# [WORK TO COMPLETE]
Write out every line below that includes the word "random".

___ DATA EXCERPT

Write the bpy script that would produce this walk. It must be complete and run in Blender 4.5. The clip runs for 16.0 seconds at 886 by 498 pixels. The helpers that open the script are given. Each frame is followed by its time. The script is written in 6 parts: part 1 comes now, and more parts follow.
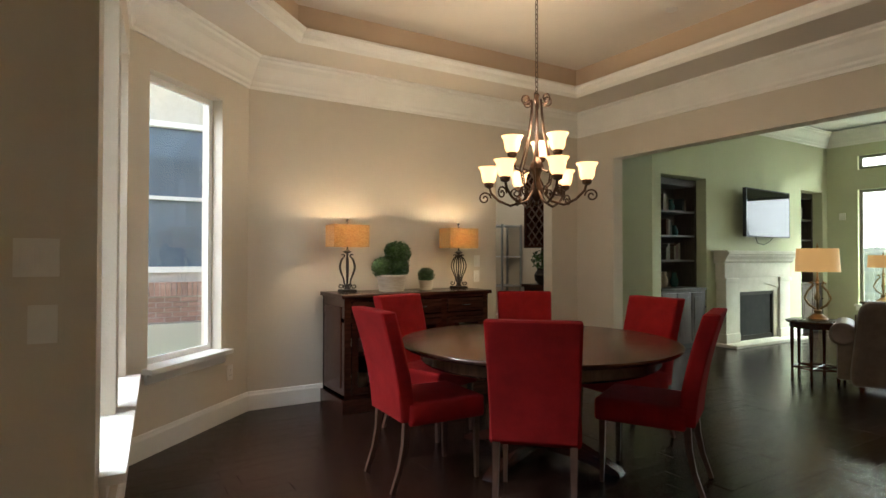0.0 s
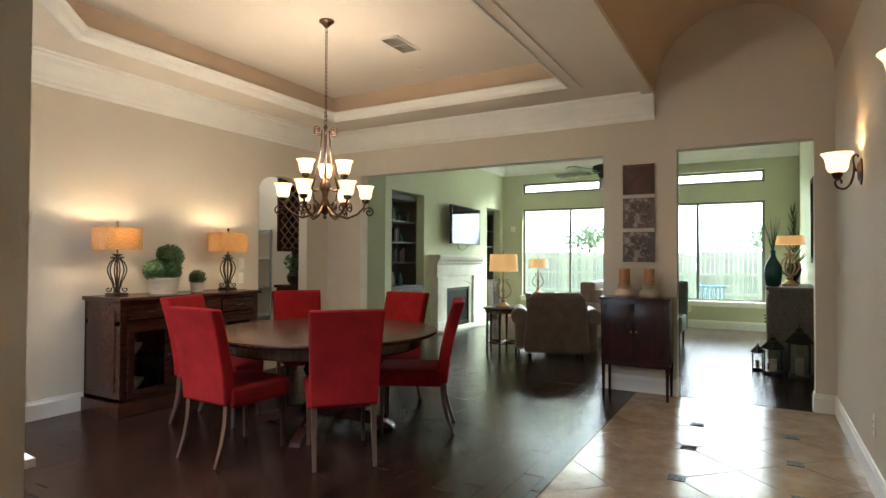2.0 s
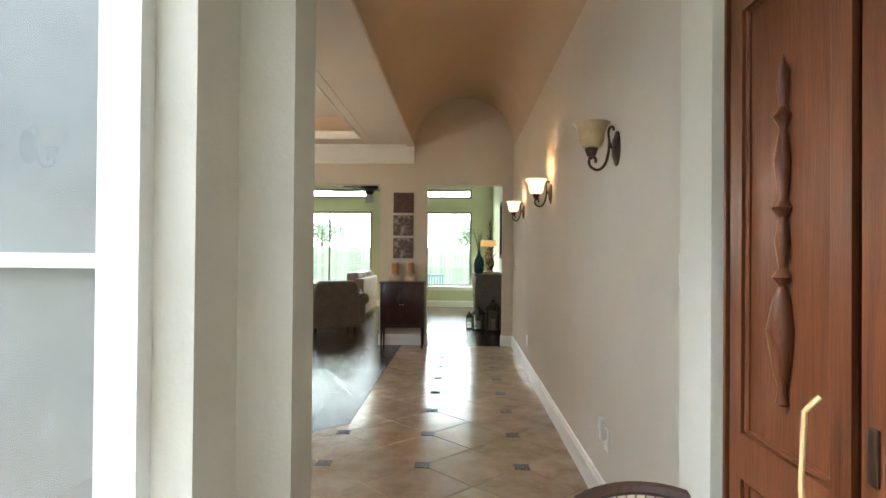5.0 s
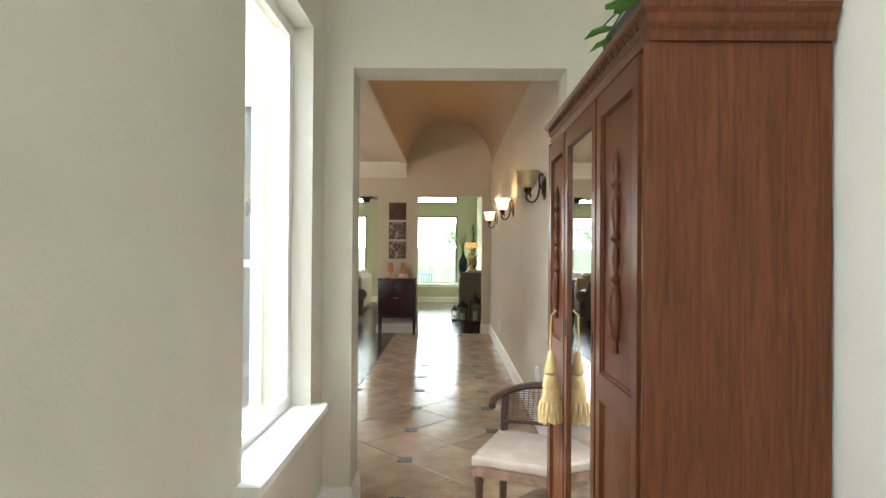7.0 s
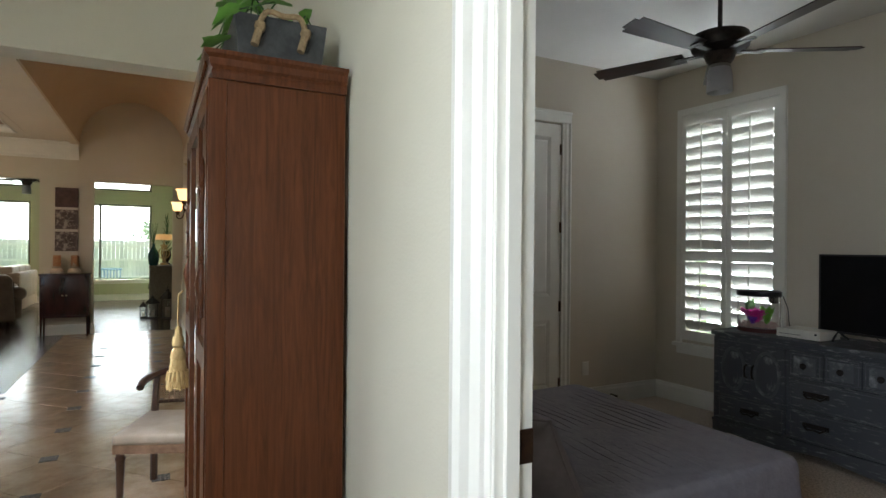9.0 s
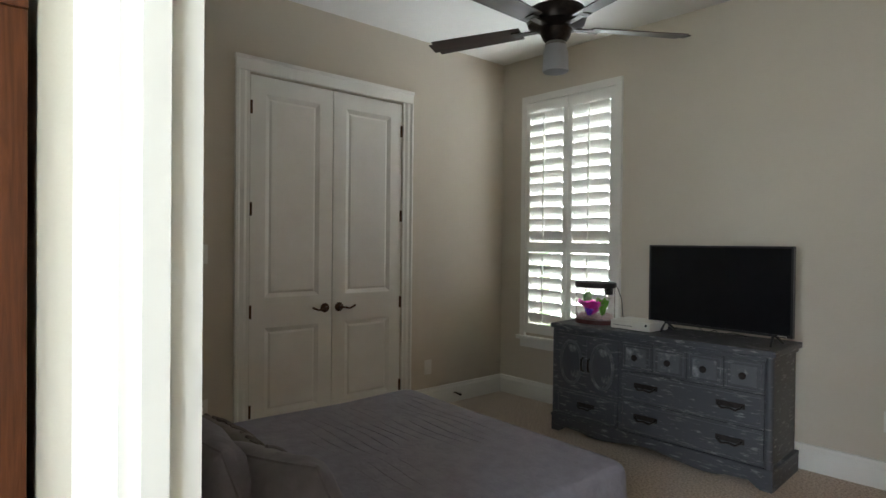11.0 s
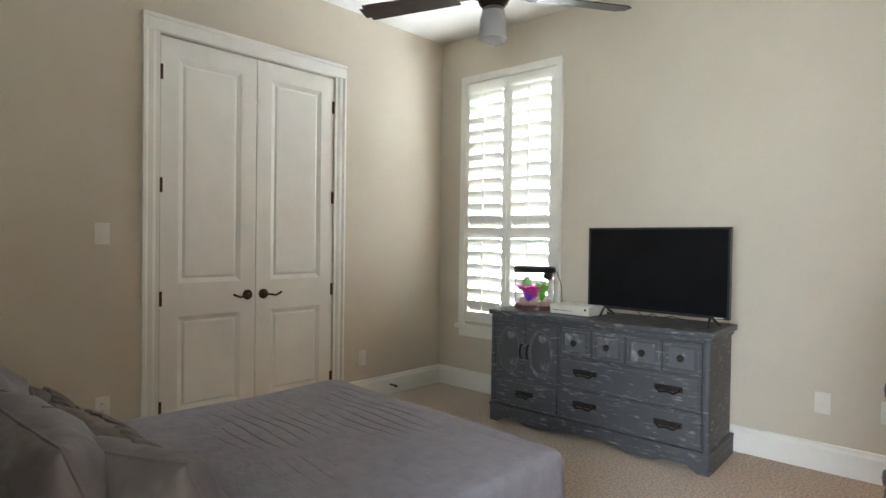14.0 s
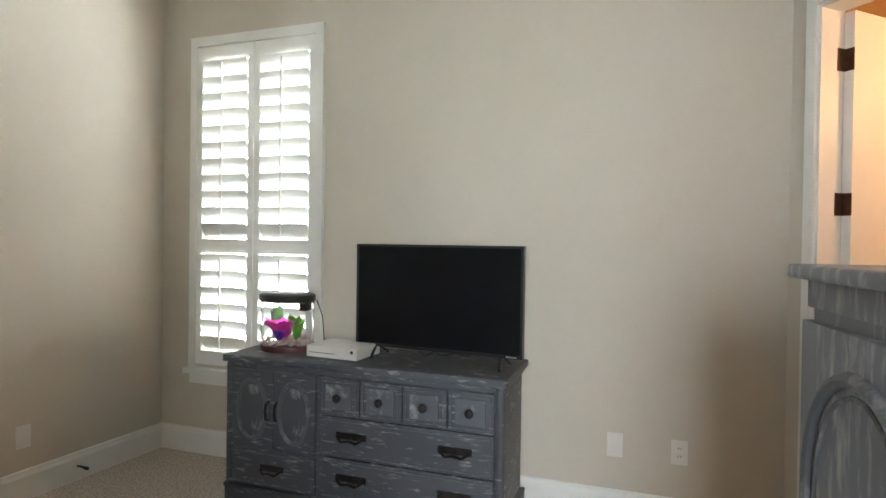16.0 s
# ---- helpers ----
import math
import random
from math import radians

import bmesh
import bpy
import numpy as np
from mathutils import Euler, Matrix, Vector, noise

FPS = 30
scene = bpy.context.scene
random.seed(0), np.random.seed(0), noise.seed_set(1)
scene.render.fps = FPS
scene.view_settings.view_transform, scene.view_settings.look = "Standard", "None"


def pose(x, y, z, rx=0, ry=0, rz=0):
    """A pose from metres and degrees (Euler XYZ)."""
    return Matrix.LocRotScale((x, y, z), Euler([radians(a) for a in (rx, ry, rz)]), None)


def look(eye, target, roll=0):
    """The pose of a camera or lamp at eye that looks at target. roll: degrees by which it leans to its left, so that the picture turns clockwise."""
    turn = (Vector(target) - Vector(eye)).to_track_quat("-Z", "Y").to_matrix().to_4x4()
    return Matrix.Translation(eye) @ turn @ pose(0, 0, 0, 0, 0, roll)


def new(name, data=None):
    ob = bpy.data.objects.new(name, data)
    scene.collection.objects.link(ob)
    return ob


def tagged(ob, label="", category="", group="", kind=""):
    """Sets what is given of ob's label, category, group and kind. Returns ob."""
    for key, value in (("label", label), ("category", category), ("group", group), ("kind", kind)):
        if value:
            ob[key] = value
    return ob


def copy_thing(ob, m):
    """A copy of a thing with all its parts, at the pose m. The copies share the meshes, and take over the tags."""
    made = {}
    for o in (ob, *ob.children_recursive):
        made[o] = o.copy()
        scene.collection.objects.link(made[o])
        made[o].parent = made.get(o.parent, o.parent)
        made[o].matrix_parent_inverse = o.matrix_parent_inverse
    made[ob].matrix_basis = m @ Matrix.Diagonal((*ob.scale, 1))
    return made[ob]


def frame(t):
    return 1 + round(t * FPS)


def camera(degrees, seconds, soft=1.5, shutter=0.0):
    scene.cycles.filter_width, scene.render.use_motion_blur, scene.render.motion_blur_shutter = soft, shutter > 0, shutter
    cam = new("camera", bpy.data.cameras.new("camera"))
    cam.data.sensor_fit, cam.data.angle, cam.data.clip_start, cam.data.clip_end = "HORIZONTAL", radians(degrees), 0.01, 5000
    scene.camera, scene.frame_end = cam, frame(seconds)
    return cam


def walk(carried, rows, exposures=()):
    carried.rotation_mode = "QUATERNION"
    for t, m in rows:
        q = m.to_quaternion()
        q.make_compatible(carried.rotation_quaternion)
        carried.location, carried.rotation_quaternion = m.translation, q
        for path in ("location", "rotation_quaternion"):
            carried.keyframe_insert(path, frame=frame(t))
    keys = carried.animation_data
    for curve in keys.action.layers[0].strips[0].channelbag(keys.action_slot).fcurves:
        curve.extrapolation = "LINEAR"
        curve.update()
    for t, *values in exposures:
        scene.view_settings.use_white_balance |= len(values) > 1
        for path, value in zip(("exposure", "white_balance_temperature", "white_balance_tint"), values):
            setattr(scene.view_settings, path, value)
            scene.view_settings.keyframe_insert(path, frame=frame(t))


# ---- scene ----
cam = camera(76.1, 16.0)
PATH = [
    (0, (0.685, -0.066, 1.304), (1.727, 1.641, 1.332), 0.1),
    (0.5, (0.534, -0.191, 1.301), (1.753, 1.394, 1.333), 0.1),
    (1, (0.261, -0.217, 1.32), (1.681, 1.191, 1.351), 0.2),
    (1.5, (-0.034, -0.265, 1.334), (1.553, 0.951, 1.363), 0.3),
    (2, (-0.34, -0.24, 1.324), (1.403, 0.739, 1.36), 0.3),
    (2.5, (-0.781, -0.191, 1.34), (1.09, 0.516, 1.37), 0.4),
    (3, (-1.139, -0.159, 1.371), (0.8, 0.327, 1.4), 0.3),
    (3.5, (-1.569, -0.14, 1.374), (0.407, 0.163, 1.405), 0.4),
    (4, (-2.095, -0.042, 1.387), (-0.101, 0.112, 1.416), 0.4),
    (4.5, (-2.495, -0.024, 1.373), (-0.497, 0.061, 1.394), 0.5),
    (7, (-4.365, -0.082, 1.413), (-2.365, -0.059, 1.427), 0.4),
    (7.5, (-4.568, -0.138, 1.409), (-2.57, -0.239, 1.423), 0.5),
    (8, (-4.755, -0.233, 1.407), (-2.79, -0.606, 1.42), 0.7),
    (8.5, (-4.866, -0.308, 1.399), (-2.979, -0.969, 1.407), 0.4),
    (9, (-4.928, -0.388, 1.386), (-3.146, -1.296, 1.387), 0.5),
    (9.5, (-4.889, -0.492, 1.394), (-3.231, -1.611, 1.381), 0.5),
    (10, (-4.819, -0.608, 1.396), (-3.261, -1.861, 1.384), 0.6),
    (12.5, (-4.605, -1.066, 1.302), (-3.087, -2.368, 1.278), 0.6),
    (13, (-4.635, -1.063, 1.28), (-3.114, -2.361, 1.249), 0.6),
    (13.5, (-4.645, -1.061, 1.254), (-3.154, -2.393, 1.226), 0.7),
    (14, (-4.584, -1.053, 1.275), (-3.189, -2.486, 1.245), 0.8),
    (14.5, (-4.5, -1.089, 1.295), (-3.27, -2.667, 1.283), 1.0),
    (15, (-4.392, -1.26, 1.347), (-3.358, -2.972, 1.33), 0.9),
    (15.5, (-4.275, -1.54, 1.375), (-3.38, -3.328, 1.356), 0.9),
    (16, (-4.161, -1.897, 1.384), (-3.407, -3.75, 1.363), 0.8),
]
walk(cam, [(t, look(eye, target, roll)) for t, eye, target, roll in PATH], [(s, e, k - 50, 8.5) for s, e, k in ((0, 0.88, 6050), (1, 1.25, 5950), (2.5, 1.33, 5720), (4.5, 1.54, 5820), (7, 1.70, 6050), (8, 1.22, 6150), (8.5, 0.9, 6150), (9, 0.85, 6150), (9.5, 0.97, 6200), (10, 1.2, 6250), (12.5, 2.28, 6220), (13, 2.62, 6200), (14, 2.70, 6200), (16, 2.6, 6200))])

# ---- world, sun, large lights ----
world = bpy.data.worlds.new("sky")
scene.world = world
world.use_nodes = True
wn = world.node_tree
sky = wn.nodes.new("ShaderNodeTexSky")
sky.sky_type = "NISHITA"
sky.sun_disc = False
sky.sun_elevation, sky.sun_rotation = radians(84), radians(157)
wn.links.new(sky.outputs[0], wn.nodes["Background"].inputs[0])
wn.nodes["Background"].inputs[1].default_value = 0.15


def sun_lamp():
    d = bpy.data.lights.new("sun", "SUN")
    d.energy, d.angle, d.color = 5.0, radians(0.6), (1.0, 0.95, 0.88)
    ob = new("sun", d)
    ob.matrix_world = look((0.6, -1.4, 16.0), (0, 0, 0))


def daylight_lamp(at, to, w, h, watts, col=(0.93, 0.97, 1.0)):
    d = bpy.data.lights.new("added_daylight", "AREA")
    d.shape, d.size, d.size_y, d.energy, d.color = "RECTANGLE", w, h, watts, col
    ob = new("added_daylight", d)
    ob.matrix_world = look(at, to)


def bulb(at, watts, col=(1.0, 0.72, 0.42), r=0.03):
    d = bpy.data.lights.new("bulb", "POINT")
    d.energy, d.color, d.shadow_soft_size = watts, col, r
    new("bulb", d).location = at


sun_lamp()
# lamps added for the sky's light, above or just outside the openings
GREEN = (0.90, 1.0, 0.80)
daylight_lamp((14.6, 3.45, 5.0), (8.5, 3.2, 0.6), 4.0, 2.5, 1150, GREEN)
daylight_lamp((14.6, 0.40, 5.0), (7.5, 0.35, 0.3), 2.6, 2.5, 800, GREEN)
daylight_lamp((-2.05, 2.6, 4.3), (-2.0, 0.0, 0.9), 2.0, 1.5, 175)
daylight_lamp((-1.4, 3.9, 4.4), (2.3, 3.3, 0.6), 2.2, 1.5, 170)
daylight_lamp((-0.35, 2.5, 2.4), (-0.9, 0.1, 0.9), 1.0, 1.2, 70)
daylight_lamp((-1.72, -5.08, 1.6), (-1.78, -4.08, 1.6), 0.85, 1.9, 28)
# lamp at an unseen opening, added to light the vestibule and bedroom
daylight_lamp((-4.95, 0.80, 1.7), (-4.93, -0.2, 1.6), 1.1, 1.7, 30)


# ---- helpers ----
def mat(name, col, rough=0.6, metal=0.0, spec=0.5):
    m = bpy.data.materials.new(name)
    m.use_nodes = True
    b = m.node_tree.nodes["Principled BSDF"]
    b.inputs["Base Color"].default_value = (*col, 1)
    b.inputs["Roughness"].default_value = rough
    b.inputs["Metallic"].default_value = metal
    b.inputs["Specular IOR Level"].default_value = spec
    return m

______

# [ANSWER FOR THIS EXERCISE]
import random
random.seed(0), np.random.seed(0), noise.seed_set(1)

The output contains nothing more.